§ DATASET CONTENT
########################################

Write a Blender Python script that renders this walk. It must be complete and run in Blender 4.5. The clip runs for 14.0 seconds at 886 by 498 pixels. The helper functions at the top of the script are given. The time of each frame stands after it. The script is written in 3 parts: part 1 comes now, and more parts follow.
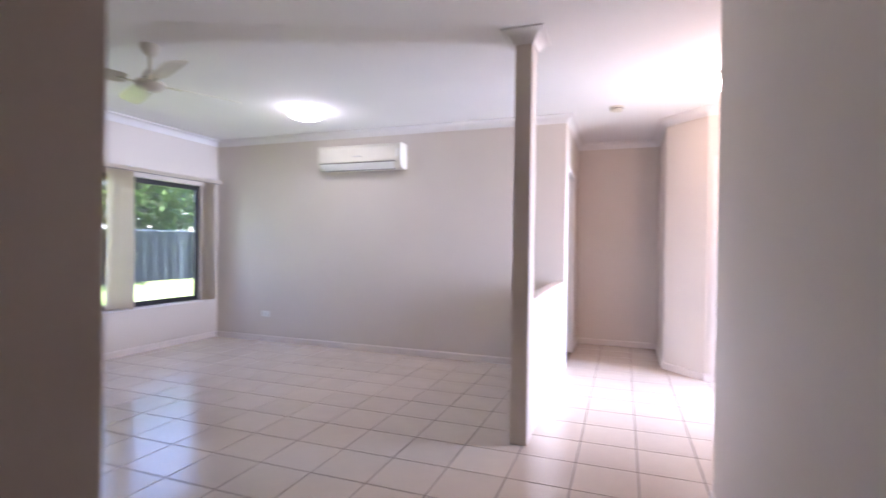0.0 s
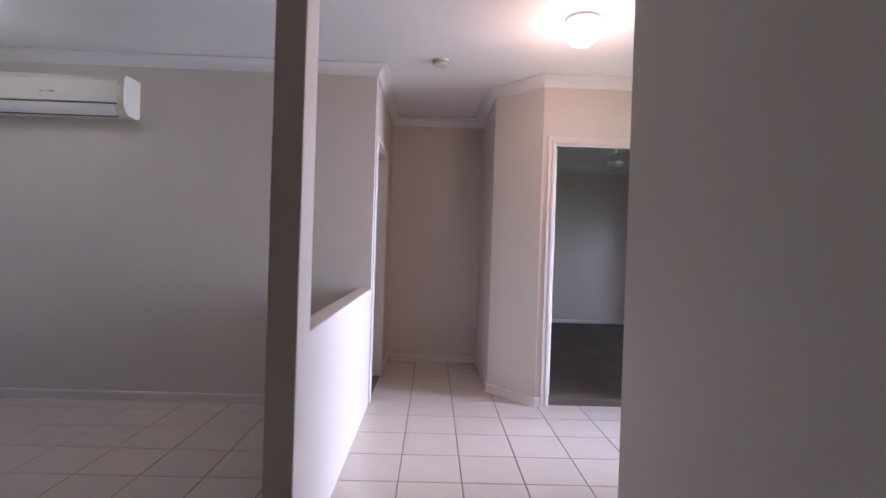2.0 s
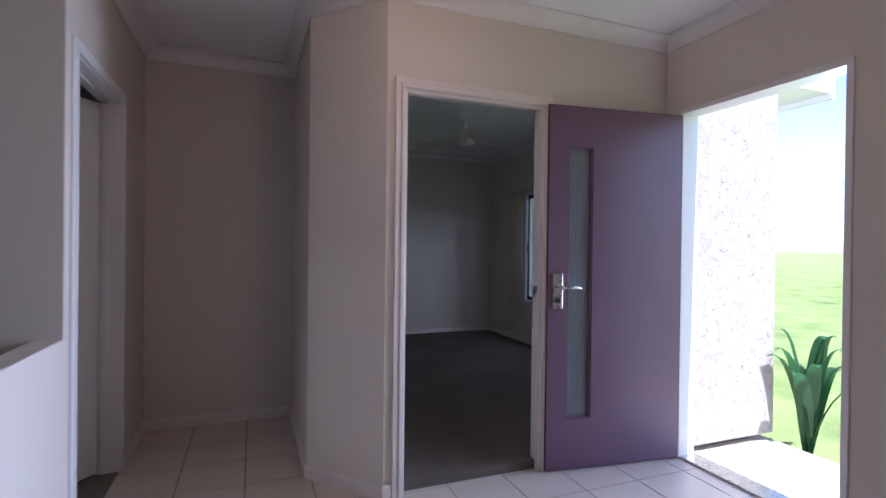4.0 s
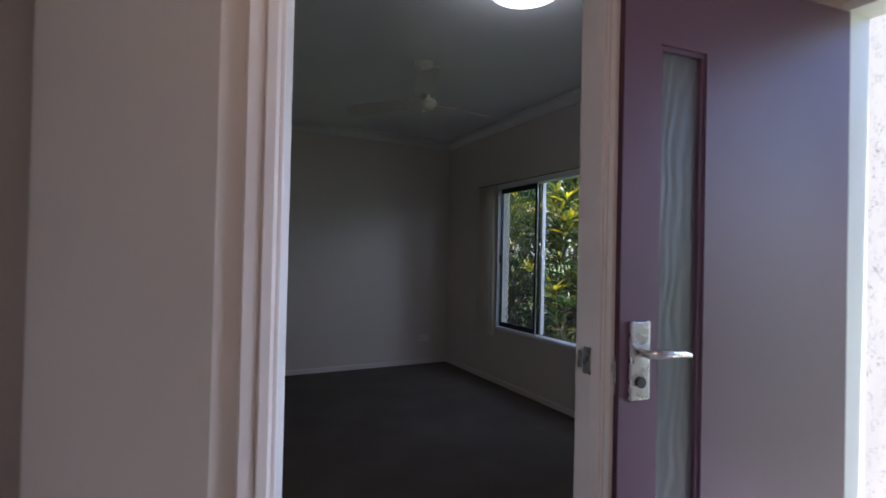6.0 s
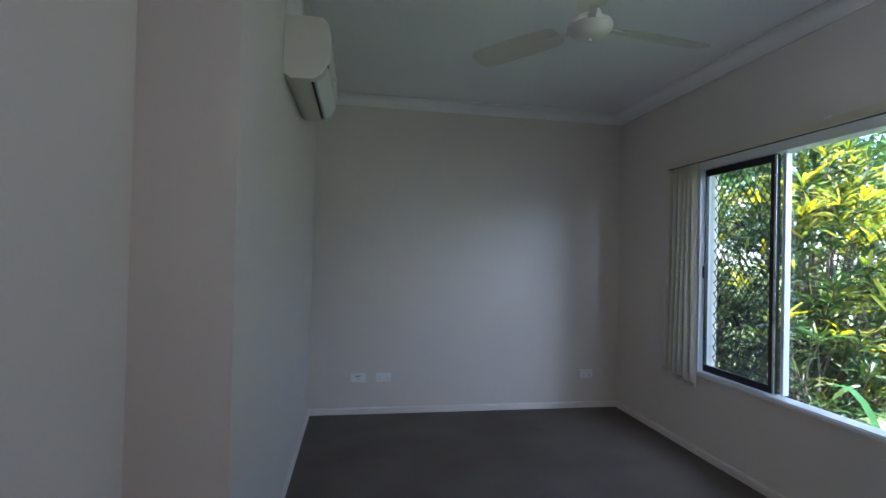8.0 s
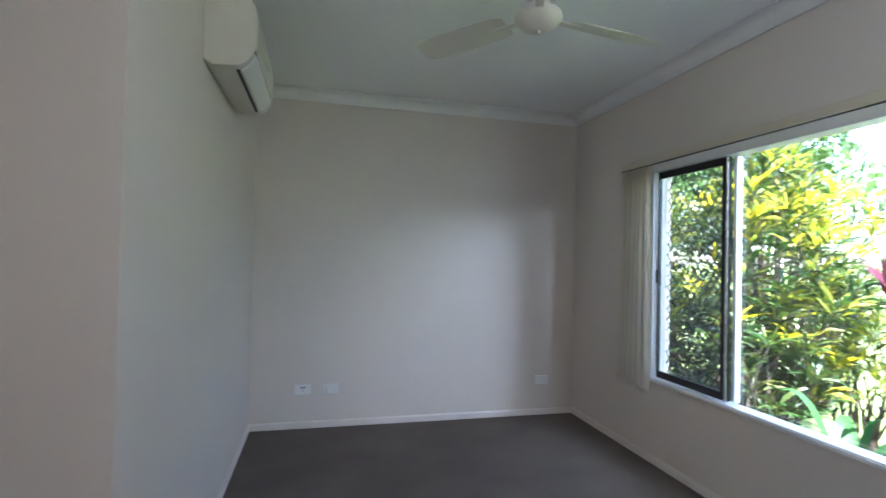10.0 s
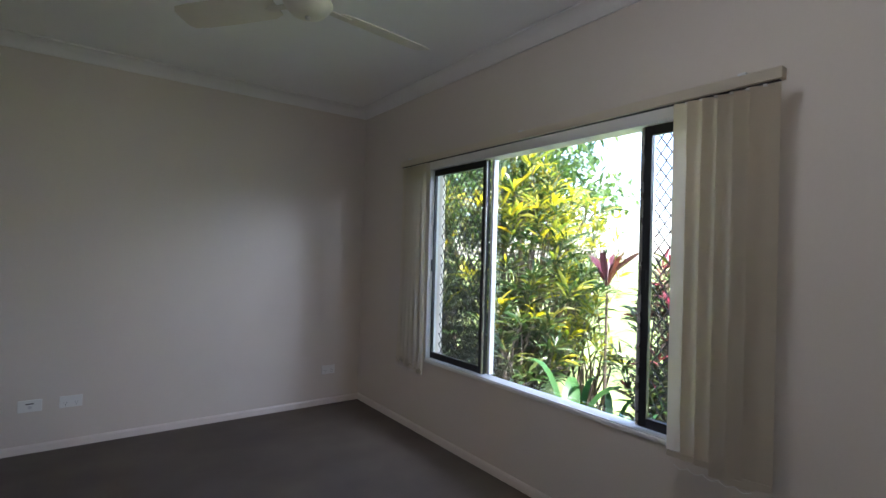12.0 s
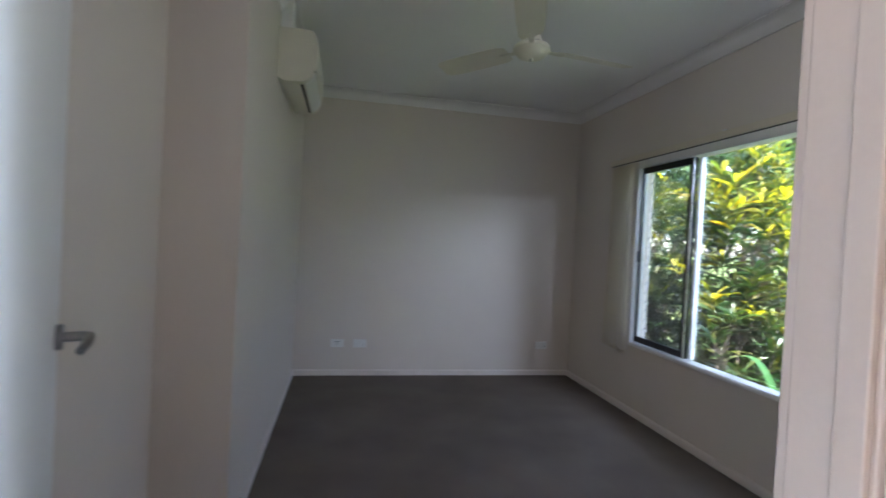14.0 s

########################################

§ WHAT TO PRODUCE
Write out the listing above again, exactly, but with no pictures in the copy.

§ WRITTEN SOLUTION
Write a Blender Python script that renders this walk. It must be complete and run in Blender 4.5. The clip runs for 14.0 seconds at 886 by 498 pixels. The helper functions at the top of the script are given. The time of each frame stands after it. The script is written in 3 parts: part 1 comes now, and more parts follow.
0.0 s
2.0 s
4.0 s
6.0 s
8.0 s
10.0 s
12.0 s
14.0 s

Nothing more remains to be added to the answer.